A firmly established feature of the Eastern part of the CBA (including the BSCZ) is the morphological encoding of partial affectedness: structural case assignment is overridden by specific case-marking patterns (cf. Koptjevskaja-Tamm 2001; Koptjevskaja-Tamm/Wälchli 2001: 649-669). Although GIQ and GN show some functional overlap (e.g., both denote decreased referentiality) and might have originated from the same source category, they have been entrenched to different degrees in the languages of the area. One may, therefore, dare to say that they have begun to form intersecting, though different clines (or clusters) within that area.

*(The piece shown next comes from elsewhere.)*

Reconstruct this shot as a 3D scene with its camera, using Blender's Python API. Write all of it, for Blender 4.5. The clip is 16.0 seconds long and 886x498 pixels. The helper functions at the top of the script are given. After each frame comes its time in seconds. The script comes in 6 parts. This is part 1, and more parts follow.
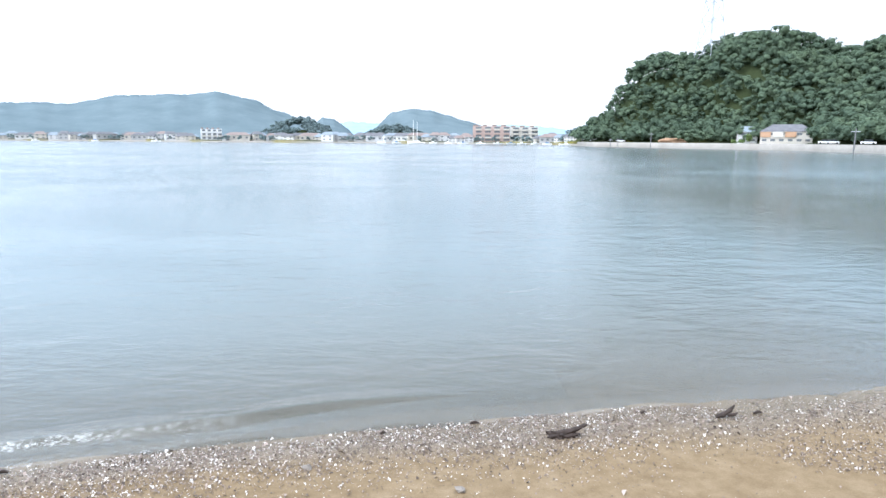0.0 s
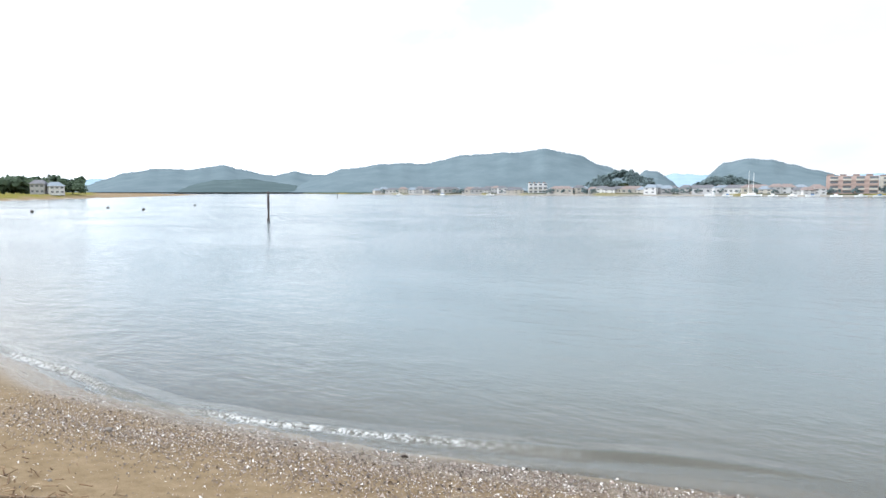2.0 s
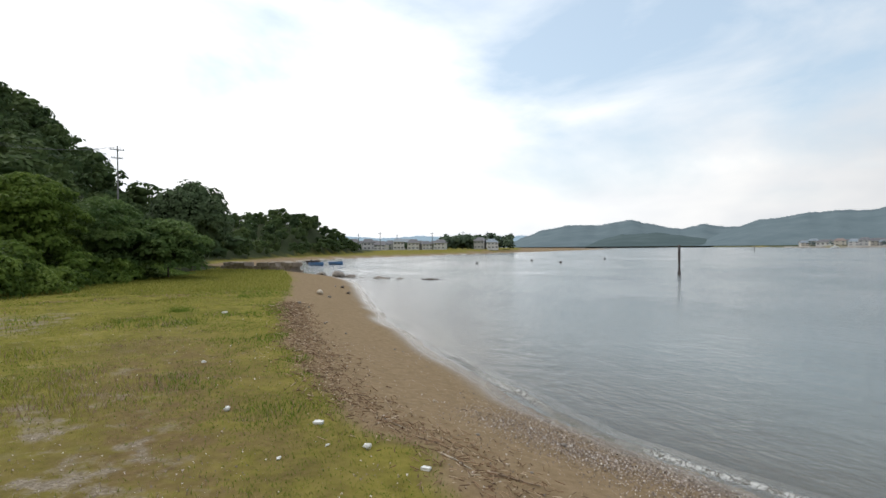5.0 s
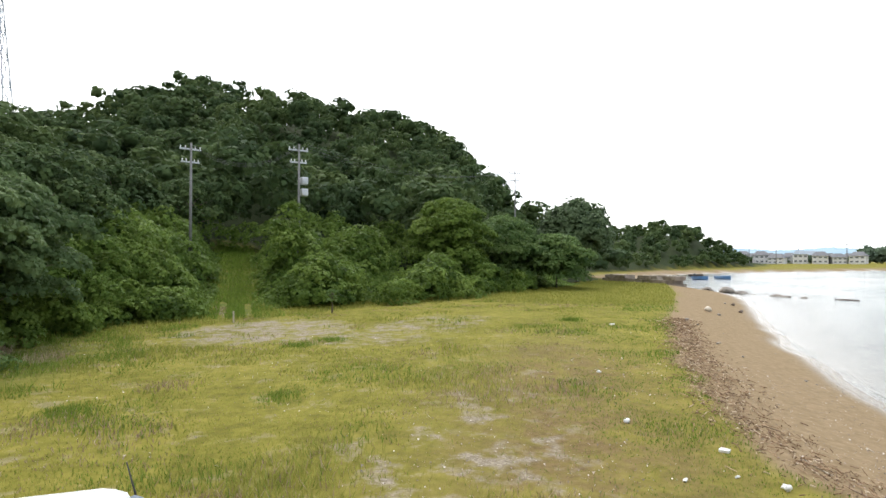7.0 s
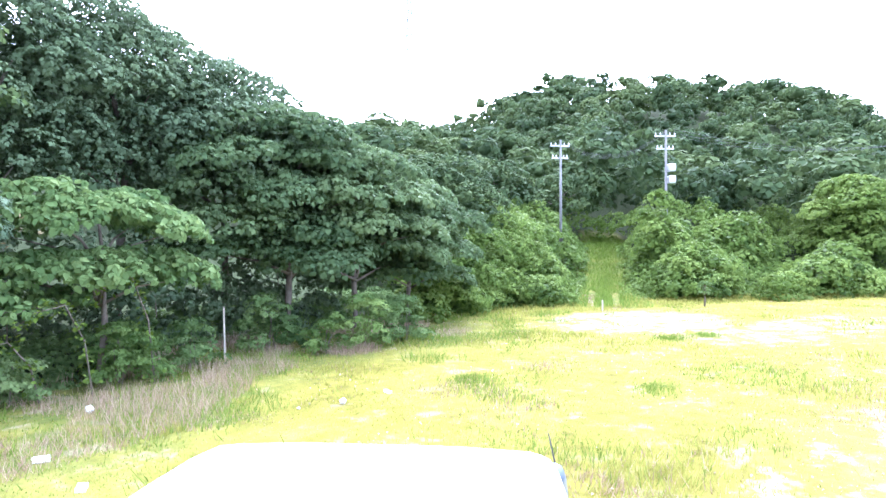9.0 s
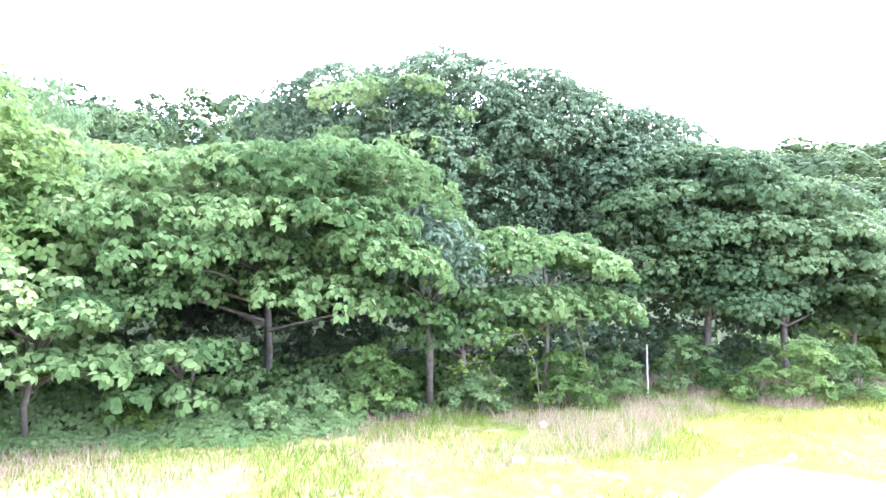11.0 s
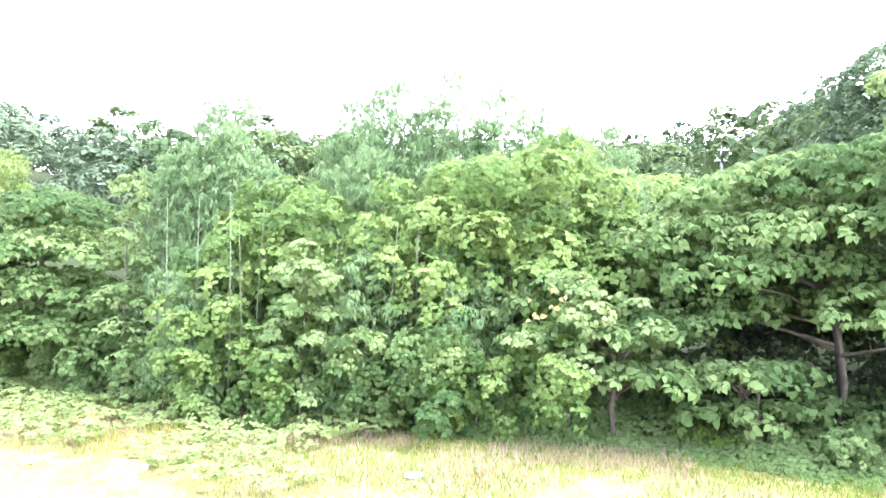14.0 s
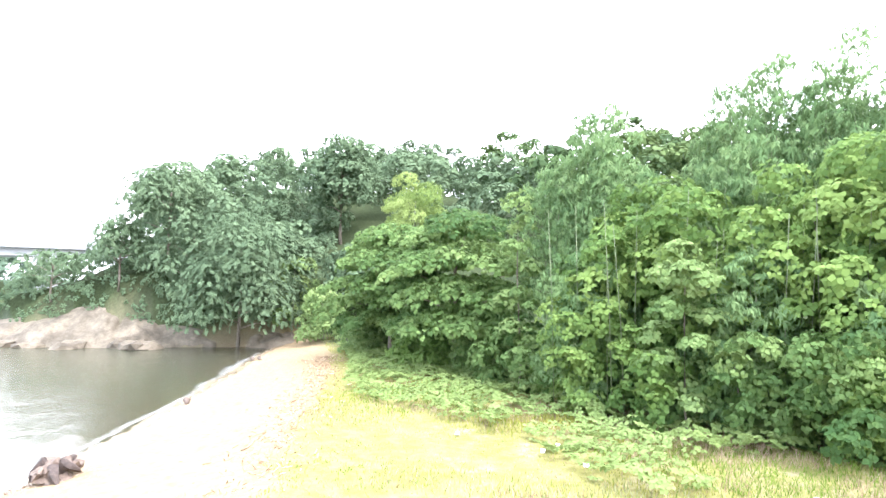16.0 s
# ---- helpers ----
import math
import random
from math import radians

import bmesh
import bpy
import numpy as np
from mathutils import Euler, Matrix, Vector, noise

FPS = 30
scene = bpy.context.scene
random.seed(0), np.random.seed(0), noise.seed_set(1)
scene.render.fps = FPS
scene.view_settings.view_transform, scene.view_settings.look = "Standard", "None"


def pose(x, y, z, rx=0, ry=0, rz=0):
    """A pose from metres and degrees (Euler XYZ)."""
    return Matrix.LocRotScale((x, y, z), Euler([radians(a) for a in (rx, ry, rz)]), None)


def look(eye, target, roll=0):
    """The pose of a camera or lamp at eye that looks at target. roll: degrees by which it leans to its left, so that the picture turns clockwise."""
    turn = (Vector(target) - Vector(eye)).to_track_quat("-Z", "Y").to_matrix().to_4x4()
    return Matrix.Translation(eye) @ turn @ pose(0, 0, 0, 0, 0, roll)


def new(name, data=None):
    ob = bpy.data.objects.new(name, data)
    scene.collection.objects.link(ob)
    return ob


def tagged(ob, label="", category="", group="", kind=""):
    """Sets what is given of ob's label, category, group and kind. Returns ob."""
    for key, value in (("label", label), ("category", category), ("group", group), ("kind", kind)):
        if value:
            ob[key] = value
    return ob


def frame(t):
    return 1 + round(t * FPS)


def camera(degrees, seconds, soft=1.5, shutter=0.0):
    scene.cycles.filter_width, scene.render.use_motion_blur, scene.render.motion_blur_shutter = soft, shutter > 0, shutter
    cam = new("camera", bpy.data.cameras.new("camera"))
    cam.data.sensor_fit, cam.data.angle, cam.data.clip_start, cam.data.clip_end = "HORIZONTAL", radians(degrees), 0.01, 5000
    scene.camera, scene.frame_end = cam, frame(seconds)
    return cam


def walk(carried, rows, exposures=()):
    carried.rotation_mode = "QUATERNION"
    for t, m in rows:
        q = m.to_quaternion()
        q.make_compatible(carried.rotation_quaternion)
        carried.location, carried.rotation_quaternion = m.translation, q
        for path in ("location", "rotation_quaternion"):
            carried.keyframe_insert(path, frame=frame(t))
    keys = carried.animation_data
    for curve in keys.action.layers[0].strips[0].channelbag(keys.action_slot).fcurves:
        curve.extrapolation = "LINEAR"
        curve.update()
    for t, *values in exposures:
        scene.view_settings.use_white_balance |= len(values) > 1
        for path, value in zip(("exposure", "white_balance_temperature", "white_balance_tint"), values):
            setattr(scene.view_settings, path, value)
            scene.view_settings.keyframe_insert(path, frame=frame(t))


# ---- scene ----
cam = camera(72.32, 16.0, soft=1.5)
PATH = [
    (0, (-0.000, -0.000, 2.999), (-0.000, 1.968, 2.644), 0.36),
    (0.5, (-0.028, -0.027, 3.015), (-0.093, 1.943, 2.676), 0.39),
    (1, (-0.079, -0.104, 3.050), (-0.402, 1.848, 2.760), -0.14),
    (1.5, (-0.231, -0.272, 3.073), (-0.893, 1.600, 2.832), -0.17),
    (2, (-0.306, -0.552, 3.027), (-1.284, 1.183, 2.839), 0.01),
    (2.5, (-0.319, -0.831, 2.954), (-1.542, 0.746, 2.822), -0.07),
    (3, (-0.286, -1.028, 2.871), (-1.711, 0.369, 2.743), -0.21),
    (3.2, (-0.273, -1.057, 2.870), (-1.774, 0.259, 2.752), -0.43),
    (5.3, (-0.112, -1.345, 2.980), (-1.999, -0.684, 2.984), -0.20),
    (5.5, (-0.094, -1.380, 2.980), (-2.019, -0.837, 2.987), 0.03),
    (6, (-0.093, -1.438, 2.973), (-2.078, -1.192, 2.997), 0.34),
    (6.5, (-0.058, -1.512, 3.001), (-2.058, -1.523, 3.045), 1.28),
    (7, (0.046, -1.606, 3.054), (-1.916, -1.988, 3.095), -0.00),
    (7.5, (0.035, -1.641, 3.061), (-1.853, -2.299, 3.078), 0.10),
    (8, (0.051, -1.653, 3.074), (-1.721, -2.579, 3.081), 0.35),
    (8.5, (0.088, -1.670, 3.071), (-1.518, -2.862, 3.067), 0.46),
    (9, (0.204, -1.692, 3.086), (-1.224, -3.091, 3.093), -0.10),
    (9.5, (0.386, -1.599, 3.140), (-0.673, -3.293, 3.226), -1.15),
    (9.7, (0.471, -1.671, 3.111), (-0.465, -3.437, 3.199), -0.67),
    (11.8, (1.163, -1.566, 3.030), (1.237, -3.559, 3.185), 0.57),
    (12, (1.199, -1.547, 3.025), (1.399, -3.530, 3.193), 0.42),
    (12.5, (1.246, -1.456, 3.016), (1.750, -3.385, 3.182), 0.78),
    (13, (1.261, -1.414, 3.019), (2.125, -3.210, 3.185), 0.36),
    (13.5, (1.252, -1.386, 3.019), (2.324, -3.066, 3.185), 0.22),
    (14, (1.240, -1.345, 3.022), (2.458, -2.921, 3.196), 0.77),
    (14.5, (1.213, -1.276, 3.010), (2.613, -2.693, 3.189), 0.85),
    (15, (1.111, -1.260, 3.019), (2.775, -2.360, 3.172), 0.47),
    (15.5, (1.061, -1.258, 2.986), (2.894, -2.036, 3.164), 0.11),
    (16, (1.053, -1.221, 3.007), (2.951, -1.830, 3.175), 0.66),
]
EXPOSURES = [(0.0, 0.45, 5750, 10), (1.5, 0.3, 6000, 10), (2.5, -0.1, 6200, 10), (3.0, -0.3, 6300, 10), (5.5, -0.82, 6500, 10), (6.5, -0.5, 6500, 10), (7.0, 0.1, 6500, 10), (7.5, 0.8, 6050, 12), (8.5, 1.8, 5250, 21), (9.5, 2.4, 5200, 27), (12.0, 2.9, 5480, 29), (14.0, 2.75, 5780, 26), (15.0, 2.58, 5900, 20), (16.0, 2.22, 6000, 15)]
walk(cam, [(t, look(eye, target, roll)) for t, eye, target, roll in PATH], EXPOSURES)

# ---- sky and sun: thin bright overcast with blue gaps to the north-west ----
SUN_AZ, SUN_EL = 112.0, 48.0          # azimuth turned left from +y
world = bpy.data.worlds.new("sky")
scene.world = world
world.use_nodes = True
wn, wl = world.node_tree.nodes, world.node_tree.links
wn.clear()


def wnode(kind, **kw):
    n = wn.new(kind)
    for k, v in kw.items():
        if k == "inp":
            for name, val in v.items():
                n.inputs[name].default_value = val
    return n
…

The GIQ is most pervasive in Finnic and Lithuanian whereas it is less frequent in Standard Russian, even less frequent in Polish and almost extinct in Latvian. The Baltic and Slavic GIQ show traces of an accommodation to the Finnic pattern (cf. Seržant, to appear c). The GN, in turn, is most entrenched in Polish followed by Lithuanian and Latgalian; it is largely optional and triggers different implications in Standard Russian (Timberlake 1986; Babby 2000; Partee&Borschev 2004; Padučeva 1997; 2005, among others) and is almost extinct in Latvian. Both GIQ and GN are less restricted in Northwestern Russian varieties as well as in Belarusian (Karskij 1956: 319, 403; Filin 1972: 514-5).

 

(F12) The nominative object (NO)

In general, the NO is restricted to those contexts lacking an argument and which could be structurally assigned nominative. It is typical for, but not restricted to, verbal non-finite and nominal predication. To some extent in Old Russian and generally in Finnic it also includes the imperative. Timberlake (1974) demonstrated that NO is a feature pertinent to the whole Eastern CBA (i.e. BSCZ, NW-Russian + Finnic). Although a Finnic substrate during the first millenium AD certainly played a role (Mendoza 2008), the beginnings of the nominative marking itself are most probably not contact-induced, as pointed out in Ambrazas (2001). Instead, he assumes the morphological preservation and the syntactic reanalysis from subject to object area recurrent pattern of the NO and shows that a correct relative and absolute chronology of inherited vs. contact-induced properties is crucial. Nowadays, there is a strong tendency to replace the NO with the accusative. This appears to be motivated by the accommodation of the morphosyntactic encoding to the function (cf. Haspelmath’s 2010 Behaviour-before-Coding-Principle). However, there are also competing areal motivations; cf. Danylenko (2005b) who argues for the inheritance of the accusative impersonal in Belarusian and Ukrainian against calquing in Lithuanian.

 

 


[1] In general, and wherever possible, one should pay special attention to variation in the realization of structural (phonological, morphological, syntactic) oppositions. Such cases may often be described as allophonic or allomorphic variation. But this notion can turn out to be inadequate because, for instance, the realization of endings in nominal or verbal inflection of rural mixed Belarusian does not always seem to rest on (near to) complementary distribution. For this reason, we will carefully just speak of ‘variants’. It is essential that the concrete shape of variants can be used as a valuable indicator of contact-induced patterns, in particular within the same family, since we have to assume that speakers often do not just replicate or adapt oppositions from a model but rather borrow items together with their phonetic and morphological shape. This leads to ‘low-level variation’ whose account has the further advantage that token-frequency need not be high (cf. Cornips/Corrigan 2005: 102).